START Data segment

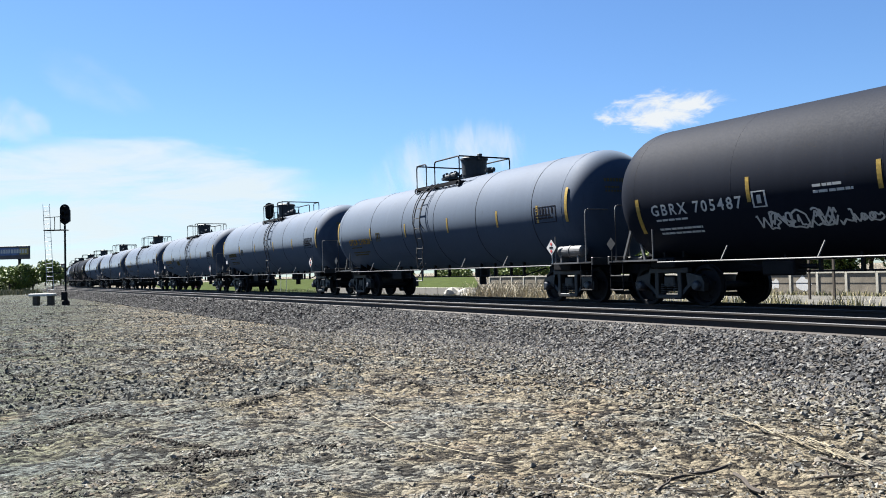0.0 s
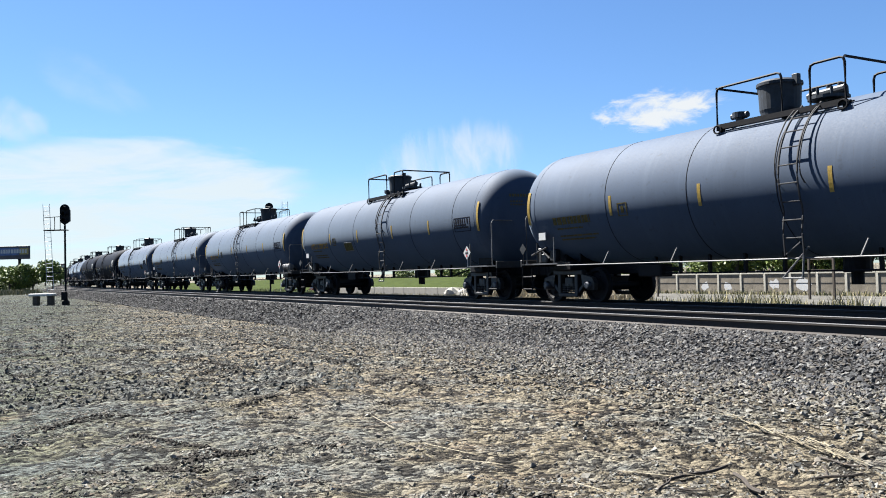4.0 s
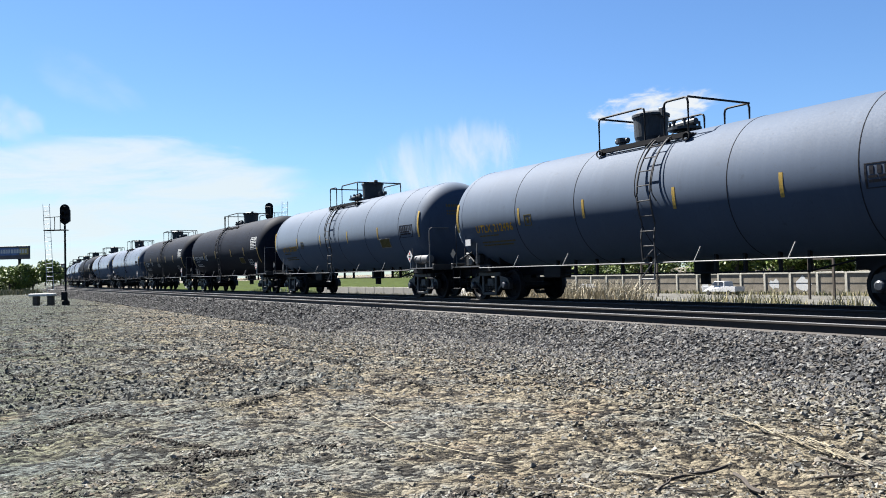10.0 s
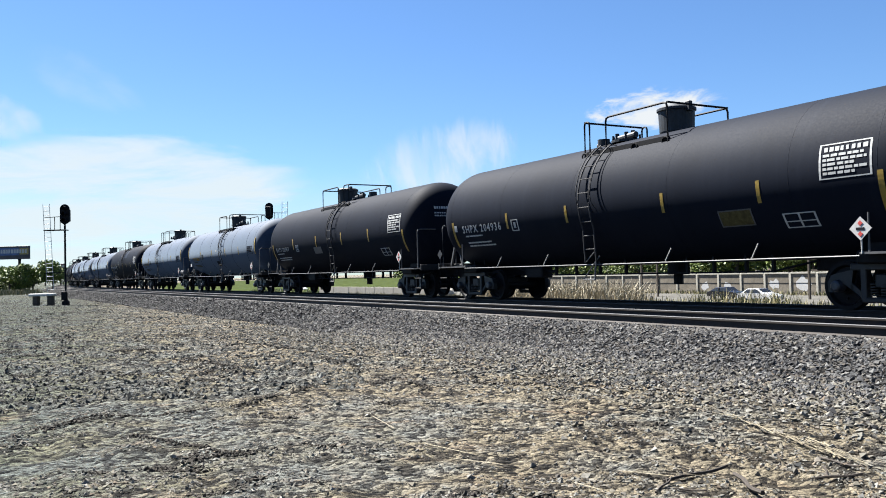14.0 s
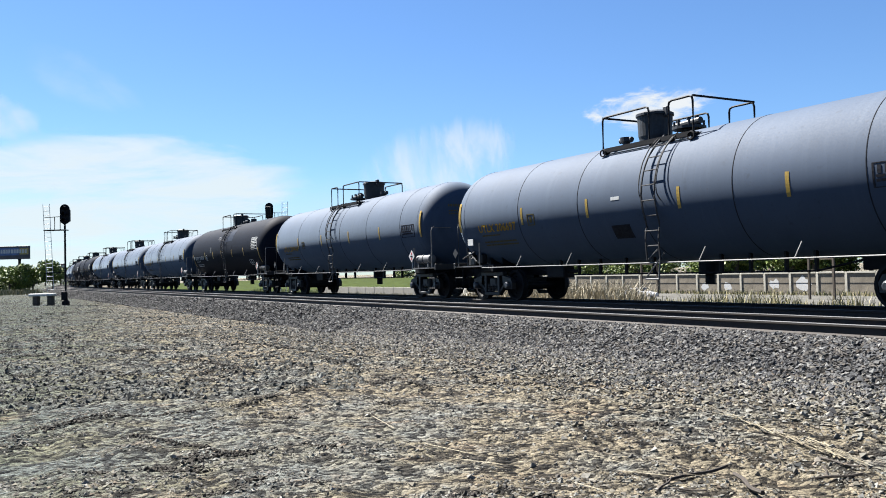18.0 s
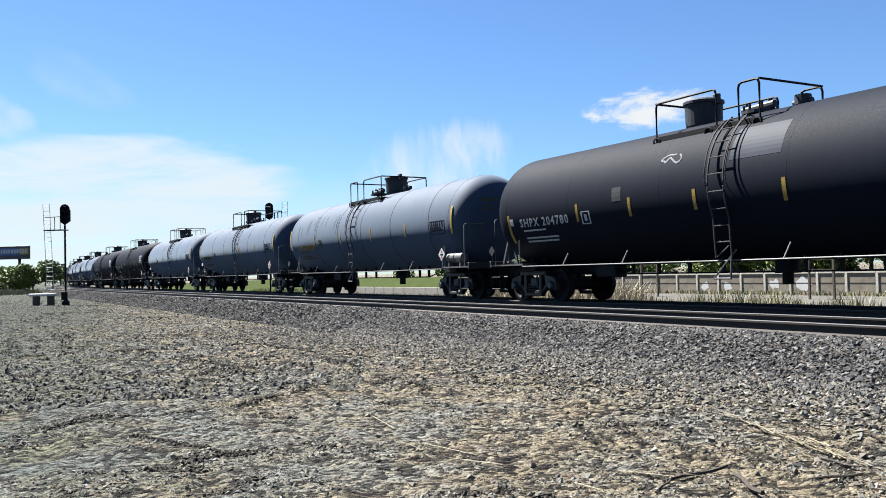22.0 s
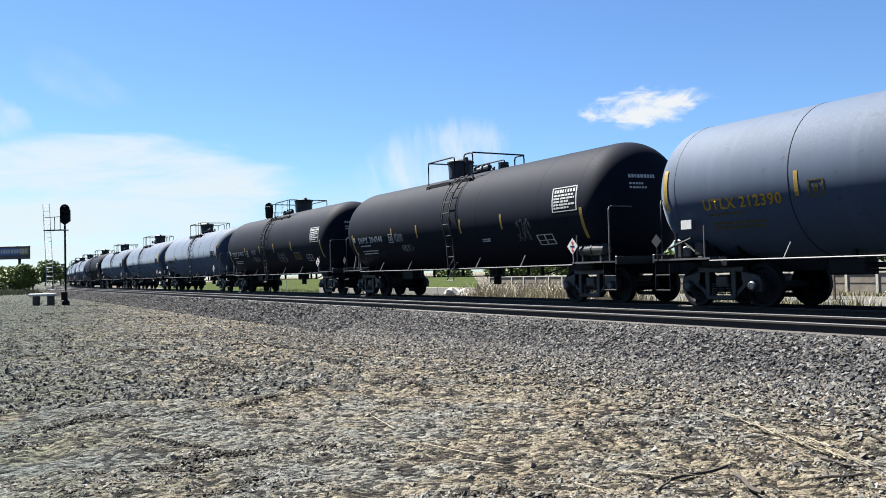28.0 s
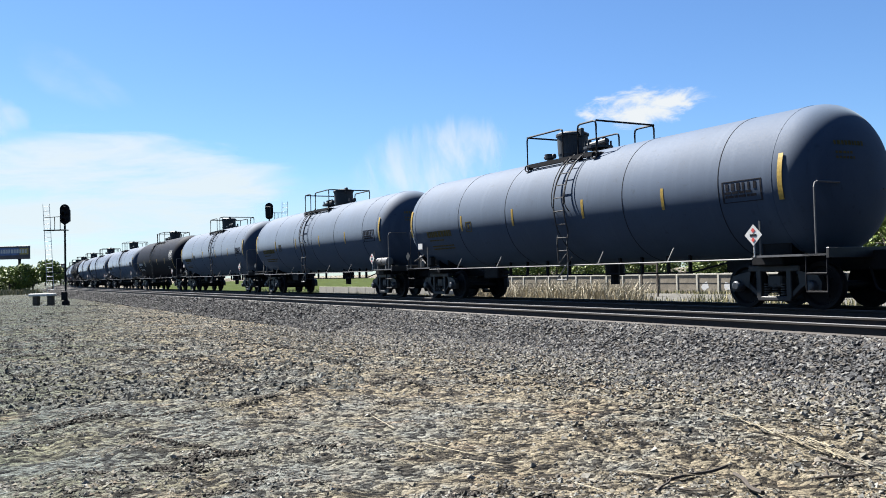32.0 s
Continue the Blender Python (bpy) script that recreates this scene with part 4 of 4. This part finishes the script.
def road():
    verts = [(x, y, -2.985) for x in (-420, 120) for y in (67, 91)]
    o = new("road", mesh_from("road", verts, [(0, 2, 3, 1)], M["asphalt"]))
    tagged(o, "two-lane asphalt road behind the tracks", "road", kind="structure")
    M["lawn"] = plain("rough_lawn", (0.027, 0.036, 0.011), 1.0, 0, 0.45, 0.5, 0.6, 0.02)
    bank = [(-420, 66, -2.9), (-107, 66, -2.9), (-420, 88, -1.2), (-142, 88, -1.2), (-420, 140, -0.6), (-228, 140, -0.6)]
    o = new("lawn", mesh_from("lawn", bank, [(0, 1, 3, 2), (2, 3, 5, 4)], M["lawn"], True))
    tagged(o, "green grass bank behind the low wall", "lawn", kind="structure")


road()


def dark_post(x):
    p = new("sign_frame")
    p.matrix_basis = pose(x, 80, -3.0)
    for dx in (0, 3.0):
        part("post", box(BM(), dx - 0.11, dx + 0.11, -0.11, 0.11, 0, 4.6, 0.01), M["wood"], p)
    for z in (3.1, 4.3):
        part("cross_rail", box(BM(), 0.11, 2.89, -0.05, 0.05, z, z + 0.16), M["wood"], p)
    return tagged(p, "dark wooden posts with cross rails beside the road", "sign frame", "dark post frames by the road")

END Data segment

● **What is needed**: Reproduce all of the material above word for word. Omit the pictures.

● **Result of this exercise**:
0.0 s
4.0 s
10.0 s
14.0 s
18.0 s
22.0 s
28.0 s
32.0 s
Continue the Blender Python (bpy) script that recreates this scene with part 4 of 4. This part finishes the script.
def road():
    verts = [(x, y, -2.985) for x in (-420, 120) for y in (67, 91)]
    o = new("road", mesh_from("road", verts, [(0, 2, 3, 1)], M["asphalt"]))
    tagged(o, "two-lane asphalt road behind the tracks", "road", kind="structure")
    M["lawn"] = plain("rough_lawn", (0.027, 0.036, 0.011), 1.0, 0, 0.45, 0.5, 0.6, 0.02)
    bank = [(-420, 66, -2.9), (-107, 66, -2.9), (-420, 88, -1.2), (-142, 88, -1.2), (-420, 140, -0.6), (-228, 140, -0.6)]
    o = new("lawn", mesh_from("lawn", bank, [(0, 1, 3, 2), (2, 3, 5, 4)], M["lawn"], True))
    tagged(o, "green grass bank behind the low wall", "lawn", kind="structure")


road()


def dark_post(x):
    p = new("sign_frame")
    p.matrix_basis = pose(x, 80, -3.0)
    for dx in (0, 3.0):
        part("post", box(BM(), dx - 0.11, dx + 0.11, -0.11, 0.11, 0, 4.6, 0.01), M["wood"], p)
    for z in (3.1, 4.3):
        part("cross_rail", box(BM(), 0.11, 2.89, -0.05, 0.05, z, z + 0.16), M["wood"], p)
    return tagged(p, "dark wooden posts with cross rails beside the road", "sign frame", "dark post frames by the road")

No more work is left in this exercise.